There's a strange new feeling creeping into everyday internet life: a nagging uncertainty about whether the photo, video, or voice in front of you is actually real.
Thanks to a wave of cheap, convincing AI tools, what's fake often looks real and what's real often looks fake.
Media researchers have started calling it a "collapse" of trust online. Studies show ordinary people are now about as likely to label a genuine video fake as they are to be tricked by a phony one.
A lot of this is happening quietly, in places you'd least expect.
Brands are increasingly using AI-generated "influencers": lifelike digital people who don't exist but who model clothes, rave about products, and rack up millions of followers.
Synthetic personalities like Lil Miquela have appeared in campaigns for major names such as Prada, Calvin Klein, and BMW, and newer ones are being spun up by the thousands because they're far cheaper than hiring a real person.
The catch is that companies often don't tell you the smiling face recommending a product was generated by a computer.
The darker side of this technology is showing up on your phone.
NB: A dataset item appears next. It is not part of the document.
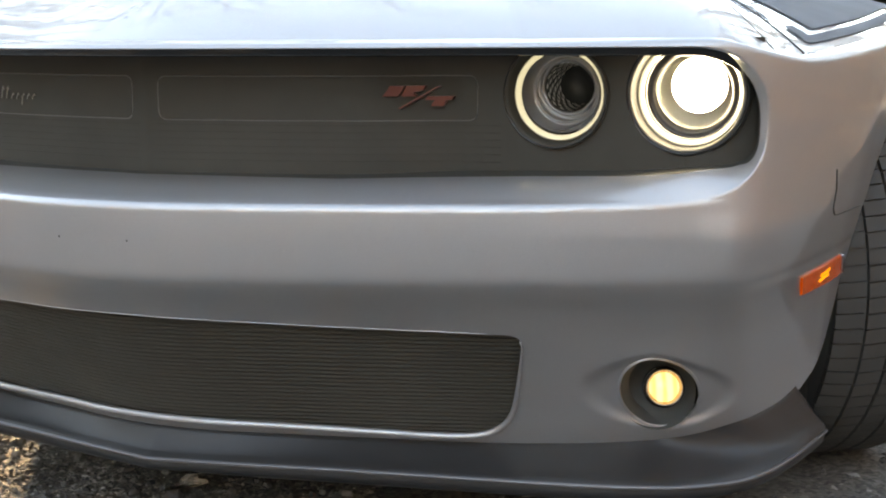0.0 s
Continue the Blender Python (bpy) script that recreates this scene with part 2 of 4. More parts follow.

Scammers can now clone a person's voice from just a few seconds of audio (which they can pull from social media) and use it to fake a distressed call from a loved one begging for money.
The FBI says Americans lost hundreds of millions of dollars to AI-powered scams last year, and the FTC has been flooded with complaints.
It's the classic "grandparent scam," but supercharged: the voice on the line really does sound like your grandchild.
The good news is that the rules are starting to catch up.
Beginning August 2, 2026, the European Union will require AI-generated images, video, audio, and text to be clearly labeled as artificial. It’s the first sweeping law of its kind, with fines reaching into the millions for companies that don't comply.
Tech firms are also racing to build invisible "watermarks" into AI content so it can be flagged automatically.
Until all that kicks in, the best defense is old-fashioned skepticism: be wary of anything designed to provoke a strong reaction, and if you get a panicked call asking for money, hang up and call the person back on a number you know.